All of the data that follows should be retyped exactly, please, except the pictures.

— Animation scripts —
- - -
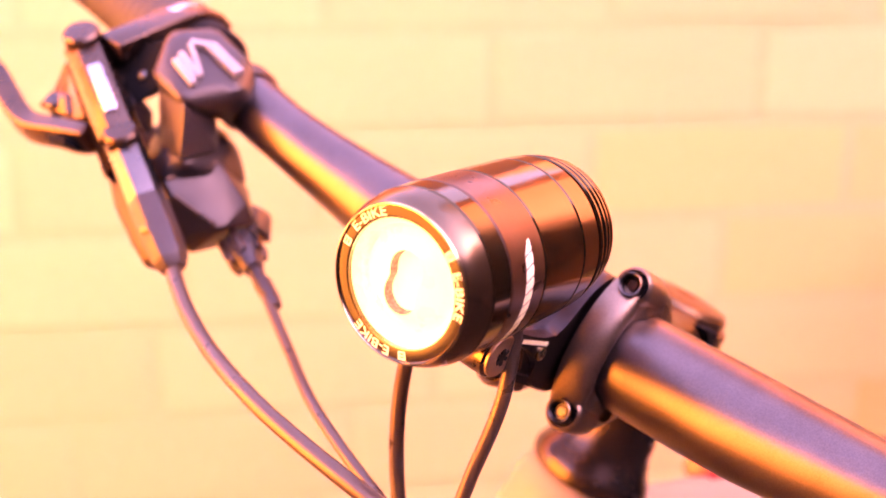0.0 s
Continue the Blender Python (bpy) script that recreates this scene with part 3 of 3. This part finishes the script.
# ------------------------------------------------------------ faceplate of the stem: two curved bands with bolts
BOLT_Z = {1: 0.0210, -1: -0.0220}
for sx in (-1, 1):
    bm = bmesh.new()
    clamp_band(bm, sx, -88.5, 88.5, 84)
    rear = bmesh.new()
    clamp_band(rear, sx, 91, 150, 30)
    clamp_band(rear, sx, 210, 269, 30)
    part("stem_boss", rear, STEM, stem)
    # black ring that fills the gap beside the bracket with shade
    gap = bmesh.new()
    arc_band(gap, min(sx * 0.0060, sx * 0.0082), max(sx * 0.0060, sx * 0.0082), 0.0166, 0.0212, -80, 80, 40, 0.0003)
    part("gap_shade_ring", gap, VOID_BLACK, stem, "black ring painting the shaded gap between bracket and band")
    band = part("faceplate_band", bm, STEM, stem, "black blasted faceplate band")
    for sz in (1, -1):
        bm, hole = bmesh.new(), bmesh.new()
        bolt(bm, hole, (sx * 0.0138, 0.0198, BOLT_Z[sz]), (0, 1, 0), 0.0036, 0.007)
        b = part("clamp_bolt", bm, BOLT_STEEL, stem, "dark steel socket bolt")
        boss = bmesh.new()
        disc(boss, (sx * 0.0138, 0.0172, BOLT_Z[sz]), (0, 1, 0), [(-0.015, 0.0060), (-0.0016, 0.0060), (-0.0006, 0.0057), (0, 0.0050), (-0.0002, 0.0046), (-0.0030, 0.0045)], 40)
        part("bolt_boss", boss, STEM, stem)
        # matt black ring in place of the counterbore's shade
        well = bmesh.new()
        disc(well, (sx * 0.0138, 0.0170, BOLT_Z[sz]), (0, 1, 0), [(-0.010, 0.00445), (-0.0012, 0.00445), (-0.0008, 0.0042), (-0.0010, 0.0030)], 32)
        part("bolt_well_shade", well, VOID_BLACK, stem, "black ring painting the shade in the counterbore round the bolt")
        part("socket", hole, DARK_STEEL, b)
        # lighter ring for the light that the dark bolt's edge catches
        rim = bmesh.new()
        c = Vector((sx * 0.0138, 0.0199, BOLT_Z[sz]))
        bridge(rim, [[c + Vector((r * math.cos(w), h, r * math.sin(w))) for w in (2 * math.pi * n / 40 for n in range(40))] for h, r in ((-0.0004, 0.00362), (0, 0.00358), (0.0002, 0.0034), (0.0001, 0.0032), (-0.0005, 0.0030))], caps=False)
        part("bolt_rim", rim, STEEL, stem, "bright ring painting the lit rim of a bolt")

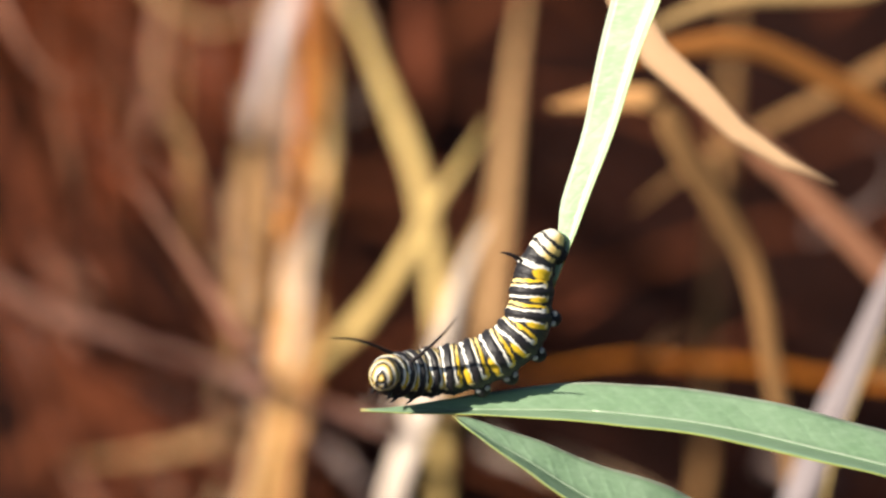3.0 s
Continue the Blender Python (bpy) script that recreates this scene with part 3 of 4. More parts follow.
dry_blade("ochre", 0.0026, "ochre-brown upright dead blade", 
          [(-0.0686, 0.7408, 0), (-0.0396, 0.4274, 0.1904), (-0.039, 0.4353, 0.204), (-0.0382, 0.4438, 0.2186), (-0.0371, 0.4511, 0.2313), (-0.0353, 0.4589, 0.2449)], 
          [(0, 0, 0, 0), (0.5, -0, 0, 0.01), (1, -0, 0.01, 0.01), (1.5, -0.01, 0.01, 0.02), (2.8, 0.05, 0.26, 0.33), (3, 0.03, 0.33, 0.44), (3.3, 0.03, 0.23, 0.31), (3.5, 0.03, 0.17, 0.22), (4, 0.02, 0.16, 0.21), (4.5, 0, 0.15, 0.21), (5.8, 0.01, 0.08, 0.11), (6, 0.01, 0.07, 0.09), (6.5, -0, 0.05, 0.06), (7, -0.01, 0.02, 0.04), (7.5, -0.02, 0, 0.01), (8, -0.03, -0.02, -0.01)])
dry_blade("pale", 0.0032, "bleached end of a dead blade standing up", 
          [(-0.0817, 0.892, 0), (-0.0377, 0.4114, 0.2425), (-0.0366, 0.4139, 0.247), (-0.0356, 0.4163, 0.251)], 
          [(0, 0, 0, 0), (0.5, -0, 0, 0), (1, -0, 0, 0), (1.5, -0, 0, 0), (2.8, 0.03, 0.14, 0.25), (3, 0.02, 0.16, 0.3), (3.3, 0.02, 0.12, 0.21), (3.5, 0.02, 0.08, 0.15), (4, 0.01, 0.07, 0.14), (4.5, 0, 0.06, 0.12), (5.8, 0.01, 0.03, 0.06), (6, 0.01, 0.03, 0.05), (6.5, -0, 0.02, 0.04), (7, -0.01, 0.01, 0.02), (7.5, -0.01, -0, 0.01), (8, -0.02, -0.01, -0.01)], tip=0.5)
dry_blade("straw", 0.0055, "pale straw dead blade hanging from above", 
          [(-0.06, 0.52, 0), (-0.066, 0.66, 0.06), (-0.05, 0.66, 0.16), (-0.046, 0.6, 0.245), (-0.0332, 0.4802, 0.2418), (-0.0285, 0.4761, 0.2347), (-0.0244, 0.4726, 0.2286), (-0.0218, 0.4696, 0.2233)], 
          [(0, 0, 0, 0), (0.5, 0.01, 0.06, 0.01), (1, 0.03, 0.12, 0.01), (1.5, 0.04, 0.18, 0.02), (2.8, -0.26, 1.26, 0.38), (3, 0.09, 1.71, 0.32), (3.3, -0.03, 1.3, 0.28), (3.5, -0.11, 1.02, 0.26), (4, -0.15, 0.89, 0.25), (4.5, -0.18, 0.76, 0.23), (5.8, -0.13, 0.34, 0.12), (6, -0.12, 0.28, 0.11), (6.5, -0.14, 0.19, 0.09), (7, -0.15, 0.1, 0.08), (7.5, -0.16, 0.01, 0.06), (8, -0.17, -0.08, 0.05)], tip=0.06)
dry_blade("pink", 0.0015, "thin pinkish dead blade lying across the others", 
          [(-0.0243, 0.6704, 0), (-0.0116, 0.3204, 0.2349), (-0.0194, 0.3213, 0.2364), (-0.0272, 0.3226, 0.2388), (-0.0333, 0.3238, 0.2408), (-0.0402, 0.3252, 0.2432)], rib=False, tip=0.3)
dry_blade("pink", 0.0013, "thin pinkish bit of dead blade", 
          [(-0.094, 0.7075, 0), (-0.0432, 0.3252, 0.2432), (-0.0475, 0.326, 0.2447), (-0.0523, 0.3271, 0.2465)], rib=False, tip=0.3)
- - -
— THE RESULT —
0.0 s
Continue the Blender Python (bpy) script that recreates this scene with part 3 of 3. This part finishes the script.
# ------------------------------------------------------------ faceplate of the stem: two curved bands with bolts
BOLT_Z = {1: 0.0210, -1: -0.0220}
for sx in (-1, 1):
    bm = bmesh.new()
    clamp_band(bm, sx, -88.5, 88.5, 84)
    rear = bmesh.new()
    clamp_band(rear, sx, 91, 150, 30)
    clamp_band(rear, sx, 210, 269, 30)
    part("stem_boss", rear, STEM, stem)
    # black ring that fills the gap beside the bracket with shade
    gap = bmesh.new()
    arc_band(gap, min(sx * 0.0060, sx * 0.0082), max(sx * 0.0060, sx * 0.0082), 0.0166, 0.0212, -80, 80, 40, 0.0003)
    part("gap_shade_ring", gap, VOID_BLACK, stem, "black ring painting the shaded gap between bracket and band")
    band = part("faceplate_band", bm, STEM, stem, "black blasted faceplate band")
    for sz in (1, -1):
        bm, hole = bmesh.new(), bmesh.new()
        bolt(bm, hole, (sx * 0.0138, 0.0198, BOLT_Z[sz]), (0, 1, 0), 0.0036, 0.007)
        b = part("clamp_bolt", bm, BOLT_STEEL, stem, "dark steel socket bolt")
        boss = bmesh.new()
        disc(boss, (sx * 0.0138, 0.0172, BOLT_Z[sz]), (0, 1, 0), [(-0.015, 0.0060), (-0.0016, 0.0060), (-0.0006, 0.0057), (0, 0.0050), (-0.0002, 0.0046), (-0.0030, 0.0045)], 40)
        part("bolt_boss", boss, STEM, stem)
        # matt black ring in place of the counterbore's shade
        well = bmesh.new()
        disc(well, (sx * 0.0138, 0.0170, BOLT_Z[sz]), (0, 1, 0), [(-0.010, 0.00445), (-0.0012, 0.00445), (-0.0008, 0.0042), (-0.0010, 0.0030)], 32)
        part("bolt_well_shade", well, VOID_BLACK, stem, "black ring painting the shade in the counterbore round the bolt")
        part("socket", hole, DARK_STEEL, b)
        # lighter ring for the light that the dark bolt's edge catches
        rim = bmesh.new()
        c = Vector((sx * 0.0138, 0.0199, BOLT_Z[sz]))
        bridge(rim, [[c + Vector((r * math.cos(w), h, r * math.sin(w))) for w in (2 * math.pi * n / 40 for n in range(40))] for h, r in ((-0.0004, 0.00362), (0, 0.00358), (0.0002, 0.0034), (0.0001, 0.0032), (-0.0005, 0.0030))], caps=False)
        part("bolt_rim", rim, STEEL, stem, "bright ring painting the lit rim of a bolt")

3.0 s
Continue the Blender Python (bpy) script that recreates this scene with part 3 of 4. More parts follow.
dry_blade("ochre", 0.0026, "ochre-brown upright dead blade", 
          [(-0.0686, 0.7408, 0), (-0.0396, 0.4274, 0.1904), (-0.039, 0.4353, 0.204), (-0.0382, 0.4438, 0.2186), (-0.0371, 0.4511, 0.2313), (-0.0353, 0.4589, 0.2449)], 
          [(0, 0, 0, 0), (0.5, -0, 0, 0.01), (1, -0, 0.01, 0.01), (1.5, -0.01, 0.01, 0.02), (2.8, 0.05, 0.26, 0.33), (3, 0.03, 0.33, 0.44), (3.3, 0.03, 0.23, 0.31), (3.5, 0.03, 0.17, 0.22), (4, 0.02, 0.16, 0.21), (4.5, 0, 0.15, 0.21), (5.8, 0.01, 0.08, 0.11), (6, 0.01, 0.07, 0.09), (6.5, -0, 0.05, 0.06), (7, -0.01, 0.02, 0.04), (7.5, -0.02, 0, 0.01), (8, -0.03, -0.02, -0.01)])
dry_blade("pale", 0.0032, "bleached end of a dead blade standing up", 
          [(-0.0817, 0.892, 0), (-0.0377, 0.4114, 0.2425), (-0.0366, 0.4139, 0.247), (-0.0356, 0.4163, 0.251)], 
          [(0, 0, 0, 0), (0.5, -0, 0, 0), (1, -0, 0, 0), (1.5, -0, 0, 0), (2.8, 0.03, 0.14, 0.25), (3, 0.02, 0.16, 0.3), (3.3, 0.02, 0.12, 0.21), (3.5, 0.02, 0.08, 0.15), (4, 0.01, 0.07, 0.14), (4.5, 0, 0.06, 0.12), (5.8, 0.01, 0.03, 0.06), (6, 0.01, 0.03, 0.05), (6.5, -0, 0.02, 0.04), (7, -0.01, 0.01, 0.02), (7.5, -0.01, -0, 0.01), (8, -0.02, -0.01, -0.01)], tip=0.5)
dry_blade("straw", 0.0055, "pale straw dead blade hanging from above", 
          [(-0.06, 0.52, 0), (-0.066, 0.66, 0.06), (-0.05, 0.66, 0.16), (-0.046, 0.6, 0.245), (-0.0332, 0.4802, 0.2418), (-0.0285, 0.4761, 0.2347), (-0.0244, 0.4726, 0.2286), (-0.0218, 0.4696, 0.2233)], 
          [(0, 0, 0, 0), (0.5, 0.01, 0.06, 0.01), (1, 0.03, 0.12, 0.01), (1.5, 0.04, 0.18, 0.02), (2.8, -0.26, 1.26, 0.38), (3, 0.09, 1.71, 0.32), (3.3, -0.03, 1.3, 0.28), (3.5, -0.11, 1.02, 0.26), (4, -0.15, 0.89, 0.25), (4.5, -0.18, 0.76, 0.23), (5.8, -0.13, 0.34, 0.12), (6, -0.12, 0.28, 0.11), (6.5, -0.14, 0.19, 0.09), (7, -0.15, 0.1, 0.08), (7.5, -0.16, 0.01, 0.06), (8, -0.17, -0.08, 0.05)], tip=0.06)
dry_blade("pink", 0.0015, "thin pinkish dead blade lying across the others", 
          [(-0.0243, 0.6704, 0), (-0.0116, 0.3204, 0.2349), (-0.0194, 0.3213, 0.2364), (-0.0272, 0.3226, 0.2388), (-0.0333, 0.3238, 0.2408), (-0.0402, 0.3252, 0.2432)], rib=False, tip=0.3)
dry_blade("pink", 0.0013, "thin pinkish bit of dead blade", 
          [(-0.094, 0.7075, 0), (-0.0432, 0.3252, 0.2432), (-0.0475, 0.326, 0.2447), (-0.0523, 0.3271, 0.2465)], rib=False, tip=0.3)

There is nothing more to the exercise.